Picasso Metamorphosis curated by Pascale Picard (director of the civic museum of Avignon), opened the autumn season in Palazzo Reale in Milan. The city has already hosted the exceptional exhibition of Guernica in 1953, and more recently, in 2012, a great retrospective of the Spanish genius. The current exhibition presents about 200 works coming from the most important European collections, such as Vatican Museums, Archaeological Museum in Naples, Louvre Museum, or Picasso Museum in Barcelona.
Picasso Metamorphosis is an exhibition dedicated to the multifaceted and fruitful relationship with myth and classical art that Picasso developed during his extraordinary career. The six sections of the show do not follow a chronological order but invite to explore – for the first time from this particular perspective – the intense and complex creative process of the master. Picasso’s works are combined with examples of ancient art, like ceramics, vases, statues, votive plaques, reliefs and idols that have inspired and deeply influenced him.
Mythology of the kiss
The first part of the exhibition explores the subject of the kiss. Picasso’s works are shown together with those of Ingres and Rodin. Picasso was inspired by Ingres’ latent modernity and Rodin’s figures bursting with erotic power. Following the exhibition path, we can compare the works of the three artists discovering how the Spanish master concentrated his art on the human being, especially on a figure of a woman.
Ariadne between the Minotaur and the Faun
The expression of an appropriation of femininity in Picasso’s oeuvre is formalized in a repertoire of recurrent subjects which change with the passing of time and the evolution of his love life. The depictions of women shown asleep and naked, refer to mythological Ariadne, who as the women of the twentieth century, is always presented lying down with the arms posed above the head, exposed and vulnerable.
Through the representation of the mythological figures, like Minotaur or Faun in various formats, Picasso revealed the end of his personal and artistic labyrinth. Feeling half animal and half man, he was aware of the power he exerted over women, being fierce as the Minotaur and exhilarating as the faun.
At the source of antiquity
Contemplating original Greek, Etruscan and Hellenistic art pieces gathered at the exhibition, we discover that their forms were an integral part of Picasso’s pure and modern style. Since an early age, he mastered an academic technique which, however, dynamically evolved through the years of his career. Beside classicizing and aesthetically perfect works, he created pieces where the forms become emotions, with ideas replacing the subject.
Picasso knew how to disturb the viewers, by painting in strokes that narrated movement and expressed emotions, he stimulated their minds and forced them to ask questions.

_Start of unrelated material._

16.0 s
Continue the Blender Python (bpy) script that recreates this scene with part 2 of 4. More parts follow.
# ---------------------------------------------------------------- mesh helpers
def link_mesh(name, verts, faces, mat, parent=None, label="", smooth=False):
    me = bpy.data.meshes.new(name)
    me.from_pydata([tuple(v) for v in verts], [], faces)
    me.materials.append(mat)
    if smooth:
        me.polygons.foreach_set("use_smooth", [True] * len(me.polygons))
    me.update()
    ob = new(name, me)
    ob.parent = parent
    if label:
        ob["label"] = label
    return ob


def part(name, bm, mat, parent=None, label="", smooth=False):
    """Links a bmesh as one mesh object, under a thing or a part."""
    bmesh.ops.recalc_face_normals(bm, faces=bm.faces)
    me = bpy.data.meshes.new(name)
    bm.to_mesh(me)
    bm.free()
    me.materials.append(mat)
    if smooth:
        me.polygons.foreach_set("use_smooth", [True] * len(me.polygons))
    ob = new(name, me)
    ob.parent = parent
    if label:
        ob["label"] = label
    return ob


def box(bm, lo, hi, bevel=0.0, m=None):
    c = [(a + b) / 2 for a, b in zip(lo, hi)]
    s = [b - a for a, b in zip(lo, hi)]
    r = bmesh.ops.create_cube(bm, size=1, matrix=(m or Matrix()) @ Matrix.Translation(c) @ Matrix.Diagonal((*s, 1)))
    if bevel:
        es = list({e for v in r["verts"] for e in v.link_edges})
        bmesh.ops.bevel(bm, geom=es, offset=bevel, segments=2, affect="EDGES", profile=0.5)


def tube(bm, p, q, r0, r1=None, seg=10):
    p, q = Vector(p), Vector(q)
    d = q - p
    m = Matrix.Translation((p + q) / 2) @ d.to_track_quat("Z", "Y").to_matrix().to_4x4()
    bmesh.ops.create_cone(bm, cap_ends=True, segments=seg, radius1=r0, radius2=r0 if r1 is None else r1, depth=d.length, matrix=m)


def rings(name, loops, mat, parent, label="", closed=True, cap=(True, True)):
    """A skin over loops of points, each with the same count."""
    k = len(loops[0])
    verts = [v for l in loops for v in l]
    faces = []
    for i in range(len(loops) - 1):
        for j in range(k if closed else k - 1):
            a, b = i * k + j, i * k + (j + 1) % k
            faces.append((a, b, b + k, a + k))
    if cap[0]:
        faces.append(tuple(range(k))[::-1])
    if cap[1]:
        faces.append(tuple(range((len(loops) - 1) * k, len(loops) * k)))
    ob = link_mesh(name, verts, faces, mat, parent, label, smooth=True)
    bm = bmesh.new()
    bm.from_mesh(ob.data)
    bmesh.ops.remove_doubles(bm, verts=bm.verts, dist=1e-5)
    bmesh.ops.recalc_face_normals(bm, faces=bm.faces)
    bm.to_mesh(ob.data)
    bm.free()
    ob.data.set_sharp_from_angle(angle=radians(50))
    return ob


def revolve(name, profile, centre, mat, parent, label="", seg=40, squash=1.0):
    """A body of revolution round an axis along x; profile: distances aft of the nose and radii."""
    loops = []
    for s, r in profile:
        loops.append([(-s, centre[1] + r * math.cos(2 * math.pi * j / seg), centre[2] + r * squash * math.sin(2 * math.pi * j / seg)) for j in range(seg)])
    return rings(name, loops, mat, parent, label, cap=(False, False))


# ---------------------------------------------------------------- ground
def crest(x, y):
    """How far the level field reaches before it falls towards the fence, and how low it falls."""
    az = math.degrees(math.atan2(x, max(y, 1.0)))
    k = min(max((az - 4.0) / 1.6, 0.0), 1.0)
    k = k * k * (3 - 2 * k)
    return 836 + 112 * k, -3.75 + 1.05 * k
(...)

Woman in the garden (1929) closes the exhibition as a perfect statement for Picasso’s life, which one could call surrealist.
Picasso Metamorphosis
Visiting Picasso Metamorphosis, we learn that for Picasso the mythology was not an archive of meaningless symbols and models serving as a material necessary for creation but a vital archetype, the primal expression of emotions and experience of every man.